Start of SOURCE MATERIAL

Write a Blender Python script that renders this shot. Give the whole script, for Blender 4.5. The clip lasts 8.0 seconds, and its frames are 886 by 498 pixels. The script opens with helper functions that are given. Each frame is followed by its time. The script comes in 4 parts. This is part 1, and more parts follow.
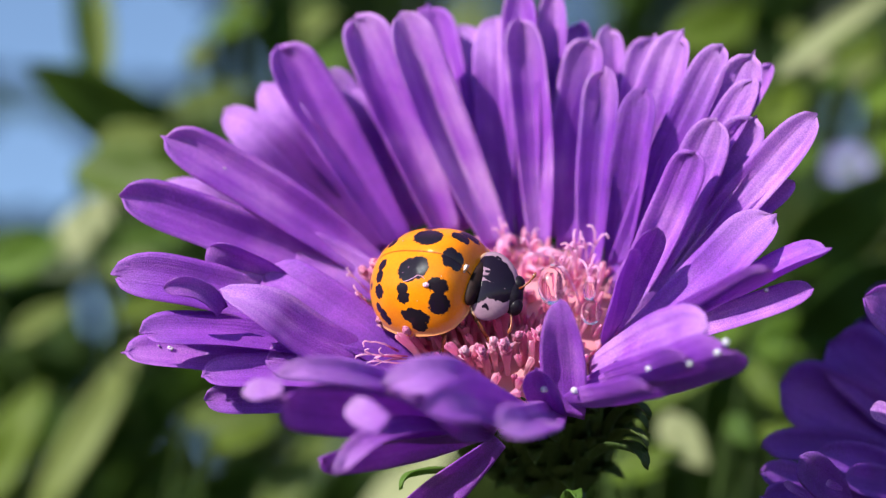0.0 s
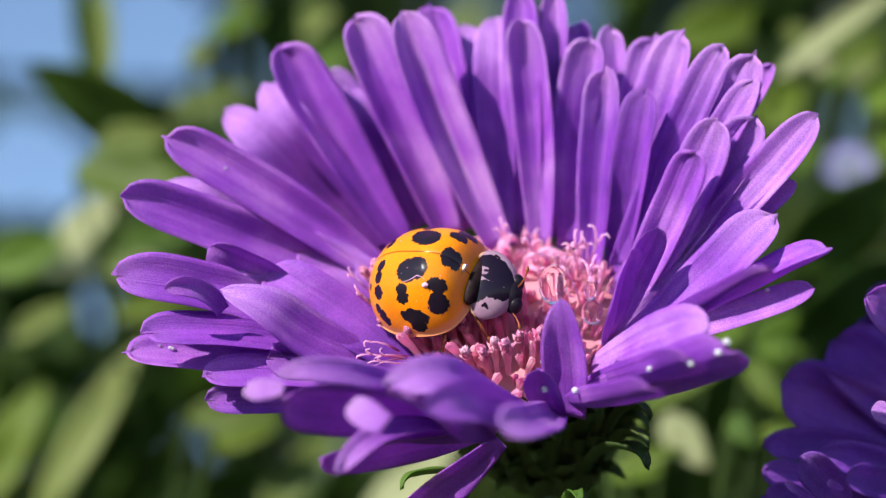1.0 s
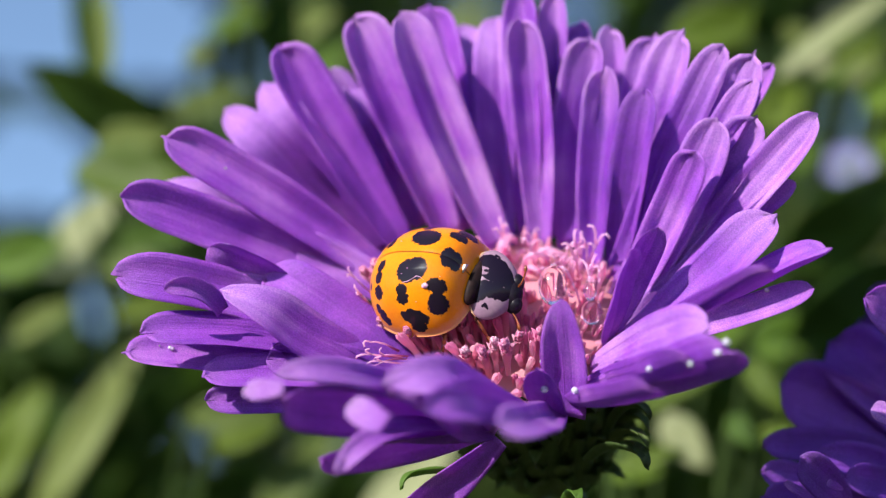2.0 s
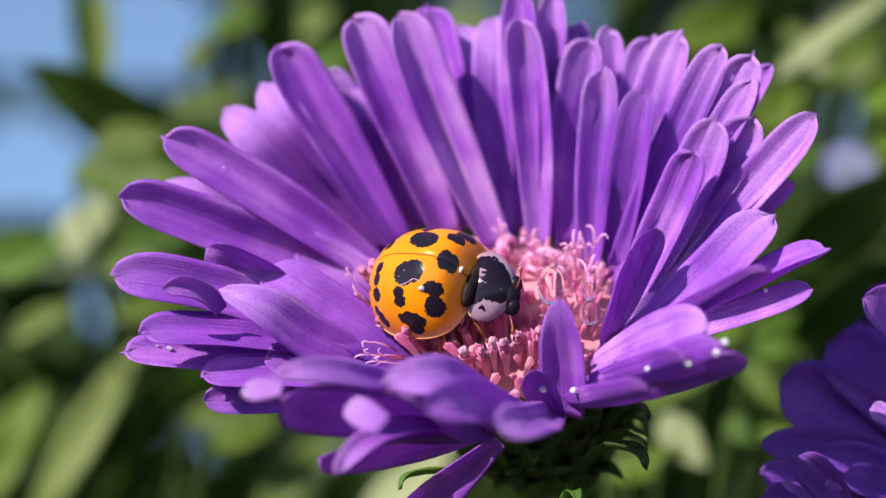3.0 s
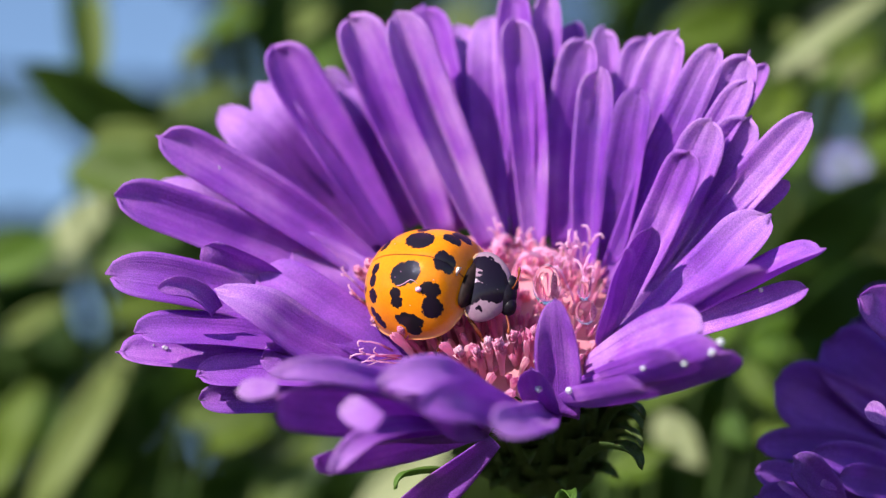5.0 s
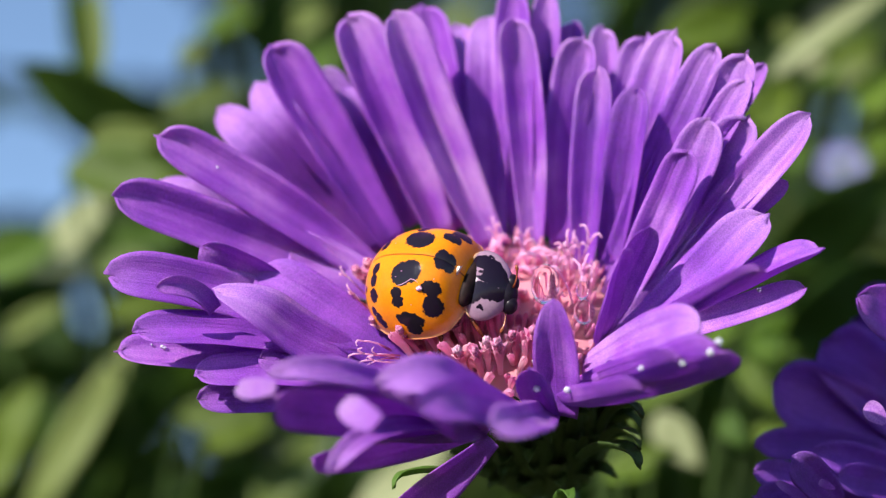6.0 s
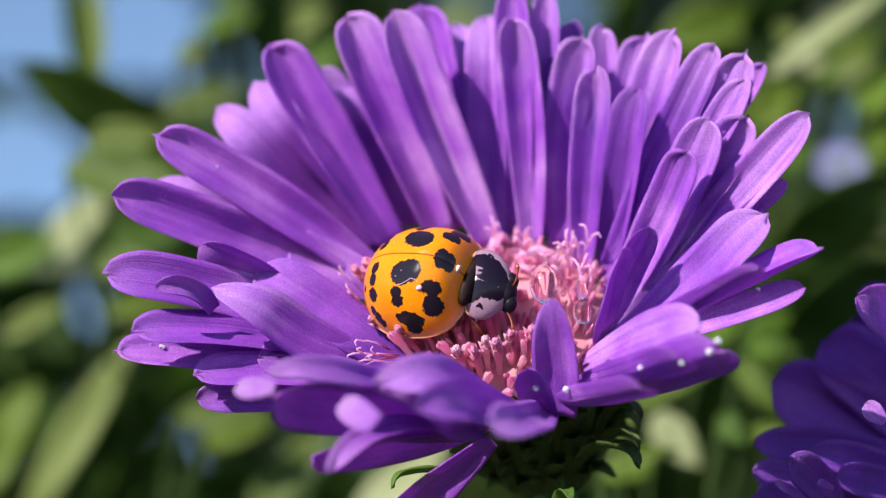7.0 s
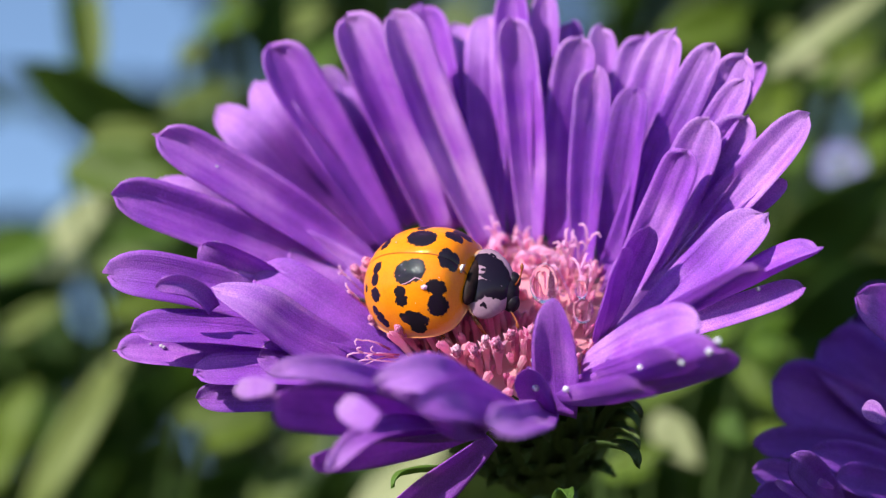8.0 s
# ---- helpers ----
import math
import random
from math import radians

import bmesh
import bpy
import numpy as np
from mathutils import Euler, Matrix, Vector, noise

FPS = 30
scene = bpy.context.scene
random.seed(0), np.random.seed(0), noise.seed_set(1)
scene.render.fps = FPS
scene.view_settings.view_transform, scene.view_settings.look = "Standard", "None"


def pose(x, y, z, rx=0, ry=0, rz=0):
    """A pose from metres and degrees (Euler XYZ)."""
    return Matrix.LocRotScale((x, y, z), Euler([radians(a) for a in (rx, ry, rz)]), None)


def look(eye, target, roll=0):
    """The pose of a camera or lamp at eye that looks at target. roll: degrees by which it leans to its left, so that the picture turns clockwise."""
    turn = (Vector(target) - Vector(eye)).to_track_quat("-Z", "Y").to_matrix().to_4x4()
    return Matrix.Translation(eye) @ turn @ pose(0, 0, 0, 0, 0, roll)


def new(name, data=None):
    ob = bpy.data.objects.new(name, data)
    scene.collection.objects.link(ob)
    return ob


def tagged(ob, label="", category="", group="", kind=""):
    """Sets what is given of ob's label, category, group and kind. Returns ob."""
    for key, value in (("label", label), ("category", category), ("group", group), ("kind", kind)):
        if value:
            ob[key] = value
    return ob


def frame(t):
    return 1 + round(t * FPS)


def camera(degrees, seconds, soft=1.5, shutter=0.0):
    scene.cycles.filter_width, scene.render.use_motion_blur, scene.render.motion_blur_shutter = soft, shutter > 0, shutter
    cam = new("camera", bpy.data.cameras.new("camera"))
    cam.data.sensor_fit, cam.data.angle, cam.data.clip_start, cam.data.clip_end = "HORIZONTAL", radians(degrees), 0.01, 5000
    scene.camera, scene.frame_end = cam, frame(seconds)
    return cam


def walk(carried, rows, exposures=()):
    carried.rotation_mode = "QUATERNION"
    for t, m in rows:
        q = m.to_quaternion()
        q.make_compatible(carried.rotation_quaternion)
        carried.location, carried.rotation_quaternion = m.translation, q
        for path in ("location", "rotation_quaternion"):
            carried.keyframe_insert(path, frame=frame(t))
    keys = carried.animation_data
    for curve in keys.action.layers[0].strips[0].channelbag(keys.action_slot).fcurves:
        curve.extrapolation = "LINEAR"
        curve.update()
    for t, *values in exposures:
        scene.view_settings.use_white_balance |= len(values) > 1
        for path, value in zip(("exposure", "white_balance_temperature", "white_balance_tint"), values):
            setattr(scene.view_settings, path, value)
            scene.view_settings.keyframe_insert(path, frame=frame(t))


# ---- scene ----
# A ladybird on a violet aster in the sun, seen through a macro lens. Small parts are given in millimetres.
MM = 0.001


def mm(x, y, z):
    return Vector((x, y, z)) * MM


# ---- camera ----
EYE = Vector((-0.002236, -0.099601, 0.617041))
cam = camera(22.0, 8.0, soft=1.2)
cam.data.dof.use_dof = True
cam.data.dof.focus_distance = 0.1005
cam.data.dof.aperture_fstop = 26.0
cam.data.dof.aperture_blades = 0


def aim(t, yaw, pitch):
    """The camera stands still and turns a little; yaw to the right and pitch upwards, in degrees."""
    return (t, pose(EYE.x, EYE.y, EYE.z, 110.0 + pitch, 0, -yaw))


walk(cam, [
    aim(0, 0.0000, 0.0000),
    aim(0.5, -0.0227, 0.0028),
    aim(1, -0.0241, 0.0000),
    aim(1.5, -0.0241, 0.0000),
    aim(2.25, -0.0057, 0.0000),
    aim(3, 0.0199, 0.0043),
    aim(3.5, 0.0426, 0.0000),
    aim(4, 0.0881, -0.0014),
    aim(4.5, 0.1165, -0.0028),
    aim(5.25, 0.1534, -0.0085),
    aim(6, 0.1847, -0.0170),
    aim(6.5, 0.1818, -0.0156),
    aim(7, 0.2102, -0.0284),
    aim(7.5, 0.2188, -0.0355),
    aim(8, 0.2131, -0.0369),
])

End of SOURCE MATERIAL

EXERCISE OBJECTIVE:
Copy all the lines of data exactly as they appear, dropping any images.

EXERCISE OUTPUT:
Write a Blender Python script that renders this shot. Give the whole script, for Blender 4.5. The clip lasts 8.0 seconds, and its frames are 886 by 498 pixels. The script opens with helper functions that are given. Each frame is followed by its time. The script comes in 4 parts. This is part 1, and more parts follow.
0.0 s
1.0 s
2.0 s
3.0 s
5.0 s
6.0 s
7.0 s
8.0 s
# ---- helpers ----
import math
import random
from math import radians

import bmesh
import bpy
import numpy as np
from mathutils import Euler, Matrix, Vector, noise

FPS = 30
scene = bpy.context.scene
random.seed(0), np.random.seed(0), noise.seed_set(1)
scene.render.fps = FPS
scene.view_settings.view_transform, scene.view_settings.look = "Standard", "None"


def pose(x, y, z, rx=0, ry=0, rz=0):
    """A pose from metres and degrees (Euler XYZ)."""
    return Matrix.LocRotScale((x, y, z), Euler([radians(a) for a in (rx, ry, rz)]), None)


def look(eye, target, roll=0):
    """The pose of a camera or lamp at eye that looks at target. roll: degrees by which it leans to its left, so that the picture turns clockwise."""
    turn = (Vector(target) - Vector(eye)).to_track_quat("-Z", "Y").to_matrix().to_4x4()
    return Matrix.Translation(eye) @ turn @ pose(0, 0, 0, 0, 0, roll)


def new(name, data=None):
    ob = bpy.data.objects.new(name, data)
    scene.collection.objects.link(ob)
    return ob


def tagged(ob, label="", category="", group="", kind=""):
    """Sets what is given of ob's label, category, group and kind. Returns ob."""
    for key, value in (("label", label), ("category", category), ("group", group), ("kind", kind)):
        if value:
            ob[key] = value
    return ob


def frame(t):
    return 1 + round(t * FPS)


def camera(degrees, seconds, soft=1.5, shutter=0.0):
    scene.cycles.filter_width, scene.render.use_motion_blur, scene.render.motion_blur_shutter = soft, shutter > 0, shutter
    cam = new("camera", bpy.data.cameras.new("camera"))
    cam.data.sensor_fit, cam.data.angle, cam.data.clip_start, cam.data.clip_end = "HORIZONTAL", radians(degrees), 0.01, 5000
    scene.camera, scene.frame_end = cam, frame(seconds)
    return cam


def walk(carried, rows, exposures=()):
    carried.rotation_mode = "QUATERNION"
    for t, m in rows:
        q = m.to_quaternion()
        q.make_compatible(carried.rotation_quaternion)
        carried.location, carried.rotation_quaternion = m.translation, q
        for path in ("location", "rotation_quaternion"):
            carried.keyframe_insert(path, frame=frame(t))
    keys = carried.animation_data
    for curve in keys.action.layers[0].strips[0].channelbag(keys.action_slot).fcurves:
        curve.extrapolation = "LINEAR"
        curve.update()
    for t, *values in exposures:
        scene.view_settings.use_white_balance |= len(values) > 1
        for path, value in zip(("exposure", "white_balance_temperature", "white_balance_tint"), values):
            setattr(scene.view_settings, path, value)
            scene.view_settings.keyframe_insert(path, frame=frame(t))


# ---- scene ----
# A ladybird on a violet aster in the sun, seen through a macro lens. Small parts are given in millimetres.
MM = 0.001


def mm(x, y, z):
    return Vector((x, y, z)) * MM


# ---- camera ----
EYE = Vector((-0.002236, -0.099601, 0.617041))
cam = camera(22.0, 8.0, soft=1.2)
cam.data.dof.use_dof = True
cam.data.dof.focus_distance = 0.1005
cam.data.dof.aperture_fstop = 26.0
cam.data.dof.aperture_blades = 0


def aim(t, yaw, pitch):
    """The camera stands still and turns a little; yaw to the right and pitch upwards, in degrees."""
    return (t, pose(EYE.x, EYE.y, EYE.z, 110.0 + pitch, 0, -yaw))


walk(cam, [
    aim(0, 0.0000, 0.0000),
    aim(0.5, -0.0227, 0.0028),
    aim(1, -0.0241, 0.0000),
    aim(1.5, -0.0241, 0.0000),
    aim(2.25, -0.0057, 0.0000),
    aim(3, 0.0199, 0.0043),
    aim(3.5, 0.0426, 0.0000),
    aim(4, 0.0881, -0.0014),
    aim(4.5, 0.1165, -0.0028),
    aim(5.25, 0.1534, -0.0085),
    aim(6, 0.1847, -0.0170),
    aim(6.5, 0.1818, -0.0156),
    aim(7, 0.2102, -0.0284),
    aim(7.5, 0.2188, -0.0355),
    aim(8, 0.2131, -0.0369),
])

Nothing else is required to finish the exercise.